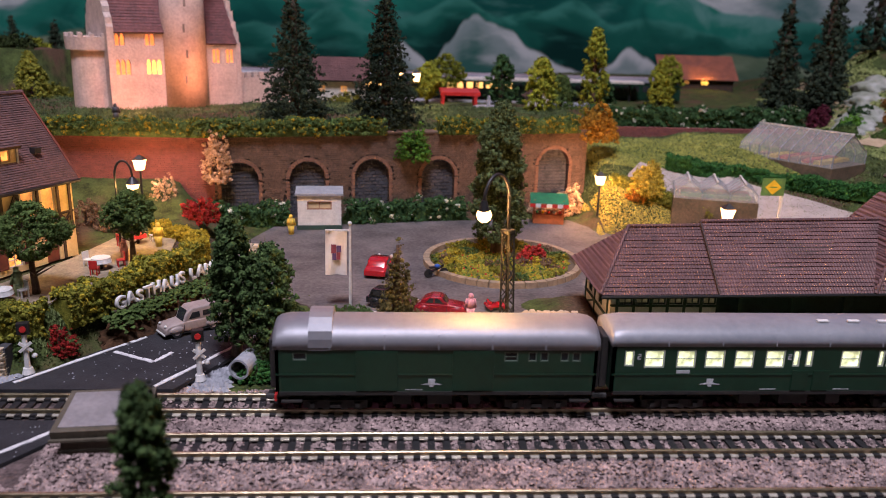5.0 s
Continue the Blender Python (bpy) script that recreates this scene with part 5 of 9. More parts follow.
def trunk_mesh(h, r0, r1, seed):
    """A slightly crooked tapering stem as one skin."""
    rng = random.Random(seed)
    x = y = 0.0
    n, secs = 6, []
    for k in range(n + 1):
        r = r0 + (r1 - r0) * k / n
        secs.append([(x + r * math.cos(a), y + r * math.sin(a), h * k / n) for a in np.linspace(0, 2 * math.pi, 8)[:-1]])
        x, y = x + rng.uniform(-0.01, 0.01) * h, y + rng.uniform(-0.01, 0.01) * h
    return loft(secs)


def limbs(parent, h, r1, n, seed, reach):
    rng = random.Random(seed)
    for k in range(n):
        a, z = rng.uniform(0, 6.28), h * rng.uniform(0.3, 0.9)
        b = cone(r1 * 0.8, r1 * 0.2, reach * rng.uniform(0.5, 0.95) * (1 - 0.5 * z / h), seg=5)
        b.transform(Matrix.Translation((0, 0, z)) @ Vector((math.cos(a), math.sin(a), 0.55)).to_track_quat("Z", "Y").to_matrix().to_4x4())
        part("limb", b, M["bark"], parent)


def tree(name, x, y, z, h, r, material, label, shape="round", seed=1, foot=0.25, clumps=420, size=0.16, category="tree", group="", squash=0.9):
    """A tapered trunk with limbs and a crown of many clumps; shape gives the crown's outline by height."""
    t = thing(name, x, y, z, (seed * 47) % 360, label, category, group=group)
    ht = h * (0.93 if shape in ("spruce", "column") else 0.7)
    tk = part_np("trunk", *trunk_mesh(ht, 0.035 * h + 0.03, 0.012 * h + 0.015, seed), M["bark"], t, smooth=True)
    limbs(tk, ht, 0.012 * h + 0.015, 5 if y < 60 else 3, seed, r)
    rng = np.random.default_rng(seed)
    n = clumps
    u = rng.uniform(0, 1, n)
    a = rng.uniform(0, 2 * np.pi, n)
    if shape == "spruce":
        u = 1 - np.sqrt(rng.uniform(0.0, 1, n))
        tier = np.floor(u * 15) / 15
        prof = (1 - u) * 0.92 + 0.03
        f = np.sqrt(rng.uniform(0.12, 1, n))
        prof = prof * (0.72 + 0.42 * (1 - (u - tier) * 15)) * (1 + 0.18 * np.sin(a * 5 + tier * 40))
        zz = foot + (1 - foot) * u - 0.05 * f * (1 - u)
    elif shape == "column":
        prof = np.clip(1.15 * np.sin(np.pi * np.clip(u * 0.88 + 0.10, 0, 1)) ** 0.55, 0, 1) * (1 - 0.5 * u) * (1 + 0.14 * np.sin(3 * a + u * 14))
        # boughs in loose whorls, with gaps between them
        bough = np.sin(u * 34 + 2.2 * np.sin(a * 2 + seed)) + 0.8 * np.sin(a * 5 + np.floor(u * 6) * 2.3)
        prof = prof * (1.0 + 0.17 * bough)
        f = np.sqrt(rng.uniform(0.3, 1, n))
        zz = foot + (1 - foot) * u
    elif shape == "cone":
        prof = (1 - u ** 1.4) * 0.95 * np.clip(u * 9, 0.45, 1) + 0.04
        prof = prof * (1 + 0.16 * np.sin(4 * a + u * 20))
        f = np.sqrt(rng.uniform(0.25, 1, n))
        zz = foot + (1 - foot) * u
    else:
        lob = rng.integers(0, 7, n)
        la, lz = np.arange(7) * 2.1 + seed, np.array([0.15, -0.2, 0.3, -0.05, 0.22, -0.25, 0.42])
        u = np.clip(0.5 + 0.28 * rng.normal(0, 1, n) * 0.9 + lz[lob] * 0.5, 0.02, 1)
        prof = np.sin(np.pi * np.clip(u, 0.04, 0.97)) ** 0.6
        f = np.sqrt(rng.uniform(0.25, 1, n))
        prof = prof * (1 + 0.15 * np.sin(3 * a + 7 * u))
        zz = foot + (1 - foot) * u
    c = np.stack([np.cos(a) * r * prof * f, np.sin(a) * r * prof * f, h * zz], 1)
    v, fc = foam(c, size, seed, squash, 0.42)
    part_np("crown", v, fc, M[material], t)
    return t


def bush(name, x, y, z, rx, ry, h, material, label, seed=1, clumps=160, size=0.15, category="bush", rz=0, extra=None, group=""):
    t = thing(name, x, y, z, rz, label, category, group=group)
    rng = np.random.default_rng(seed)
    p = rng.normal(0, 1, (clumps, 3))
    p /= np.linalg.norm(p, axis=1)[:, None]
    p[:, 2] = np.abs(p[:, 2])
    p *= rng.uniform(0.45, 1.0, (clumps, 1)) ** 0.6
    lump = 1 + 0.22 * np.sin(p[:, :1] * 5 + seed) * np.cos(p[:, 1:2] * 4 + seed)
    c = p * np.array([rx, ry, h]) * lump
    v, f = foam(c, size, seed, 0.9, 0.42)
    part_np("foliage", v, f, M[material], t)
    part_np("stem", *trunk_mesh(h * 0.8, 0.06, 0.03, seed), M["bark"], t)
    if extra:
        mname, k = extra
        q = c[np.argsort(-c[:, 2])][: clumps * 2 // 3]
        q = q[rng.permutation(len(q))[:k]] * 1.12
        v, f = foam(q, size * 0.62, seed + 7, 0.9)
        part_np("blossom", v, f, M[mname], t)
    return t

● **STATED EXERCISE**
Quote the data exactly, leaving every image out of the copy.

● **FULL ANSWER**
5.0 s
Continue the Blender Python (bpy) script that recreates this scene with part 5 of 9. More parts follow.
def trunk_mesh(h, r0, r1, seed):
    """A slightly crooked tapering stem as one skin."""
    rng = random.Random(seed)
    x = y = 0.0
    n, secs = 6, []
    for k in range(n + 1):
        r = r0 + (r1 - r0) * k / n
        secs.append([(x + r * math.cos(a), y + r * math.sin(a), h * k / n) for a in np.linspace(0, 2 * math.pi, 8)[:-1]])
        x, y = x + rng.uniform(-0.01, 0.01) * h, y + rng.uniform(-0.01, 0.01) * h
    return loft(secs)


def limbs(parent, h, r1, n, seed, reach):
    rng = random.Random(seed)
    for k in range(n):
        a, z = rng.uniform(0, 6.28), h * rng.uniform(0.3, 0.9)
        b = cone(r1 * 0.8, r1 * 0.2, reach * rng.uniform(0.5, 0.95) * (1 - 0.5 * z / h), seg=5)
        b.transform(Matrix.Translation((0, 0, z)) @ Vector((math.cos(a), math.sin(a), 0.55)).to_track_quat("Z", "Y").to_matrix().to_4x4())
        part("limb", b, M["bark"], parent)


def tree(name, x, y, z, h, r, material, label, shape="round", seed=1, foot=0.25, clumps=420, size=0.16, category="tree", group="", squash=0.9):
    """A tapered trunk with limbs and a crown of many clumps; shape gives the crown's outline by height."""
    t = thing(name, x, y, z, (seed * 47) % 360, label, category, group=group)
    ht = h * (0.93 if shape in ("spruce", "column") else 0.7)
    tk = part_np("trunk", *trunk_mesh(ht, 0.035 * h + 0.03, 0.012 * h + 0.015, seed), M["bark"], t, smooth=True)
    limbs(tk, ht, 0.012 * h + 0.015, 5 if y < 60 else 3, seed, r)
    rng = np.random.default_rng(seed)
    n = clumps
    u = rng.uniform(0, 1, n)
    a = rng.uniform(0, 2 * np.pi, n)
    if shape == "spruce":
        u = 1 - np.sqrt(rng.uniform(0.0, 1, n))
        tier = np.floor(u * 15) / 15
        prof = (1 - u) * 0.92 + 0.03
        f = np.sqrt(rng.uniform(0.12, 1, n))
        prof = prof * (0.72 + 0.42 * (1 - (u - tier) * 15)) * (1 + 0.18 * np.sin(a * 5 + tier * 40))
        zz = foot + (1 - foot) * u - 0.05 * f * (1 - u)
    elif shape == "column":
        prof = np.clip(1.15 * np.sin(np.pi * np.clip(u * 0.88 + 0.10, 0, 1)) ** 0.55, 0, 1) * (1 - 0.5 * u) * (1 + 0.14 * np.sin(3 * a + u * 14))
        # boughs in loose whorls, with gaps between them
        bough = np.sin(u * 34 + 2.2 * np.sin(a * 2 + seed)) + 0.8 * np.sin(a * 5 + np.floor(u * 6) * 2.3)
        prof = prof * (1.0 + 0.17 * bough)
        f = np.sqrt(rng.uniform(0.3, 1, n))
        zz = foot + (1 - foot) * u
    elif shape == "cone":
        prof = (1 - u ** 1.4) * 0.95 * np.clip(u * 9, 0.45, 1) + 0.04
        prof = prof * (1 + 0.16 * np.sin(4 * a + u * 20))
        f = np.sqrt(rng.uniform(0.25, 1, n))
        zz = foot + (1 - foot) * u
    else:
        lob = rng.integers(0, 7, n)
        la, lz = np.arange(7) * 2.1 + seed, np.array([0.15, -0.2, 0.3, -0.05, 0.22, -0.25, 0.42])
        u = np.clip(0.5 + 0.28 * rng.normal(0, 1, n) * 0.9 + lz[lob] * 0.5, 0.02, 1)
        prof = np.sin(np.pi * np.clip(u, 0.04, 0.97)) ** 0.6
        f = np.sqrt(rng.uniform(0.25, 1, n))
        prof = prof * (1 + 0.15 * np.sin(3 * a + 7 * u))
        zz = foot + (1 - foot) * u
    c = np.stack([np.cos(a) * r * prof * f, np.sin(a) * r * prof * f, h * zz], 1)
    v, fc = foam(c, size, seed, squash, 0.42)
    part_np("crown", v, fc, M[material], t)
    return t


def bush(name, x, y, z, rx, ry, h, material, label, seed=1, clumps=160, size=0.15, category="bush", rz=0, extra=None, group=""):
    t = thing(name, x, y, z, rz, label, category, group=group)
    rng = np.random.default_rng(seed)
    p = rng.normal(0, 1, (clumps, 3))
    p /= np.linalg.norm(p, axis=1)[:, None]
    p[:, 2] = np.abs(p[:, 2])
    p *= rng.uniform(0.45, 1.0, (clumps, 1)) ** 0.6
    lump = 1 + 0.22 * np.sin(p[:, :1] * 5 + seed) * np.cos(p[:, 1:2] * 4 + seed)
    c = p * np.array([rx, ry, h]) * lump
    v, f = foam(c, size, seed, 0.9, 0.42)
    part_np("foliage", v, f, M[material], t)
    part_np("stem", *trunk_mesh(h * 0.8, 0.06, 0.03, seed), M["bark"], t)
    if extra:
        mname, k = extra
        q = c[np.argsort(-c[:, 2])][: clumps * 2 // 3]
        q = q[rng.permutation(len(q))[:k]] * 1.12
        v, f = foam(q, size * 0.62, seed + 7, 0.9)
        part_np("blossom", v, f, M[mname], t)
    return t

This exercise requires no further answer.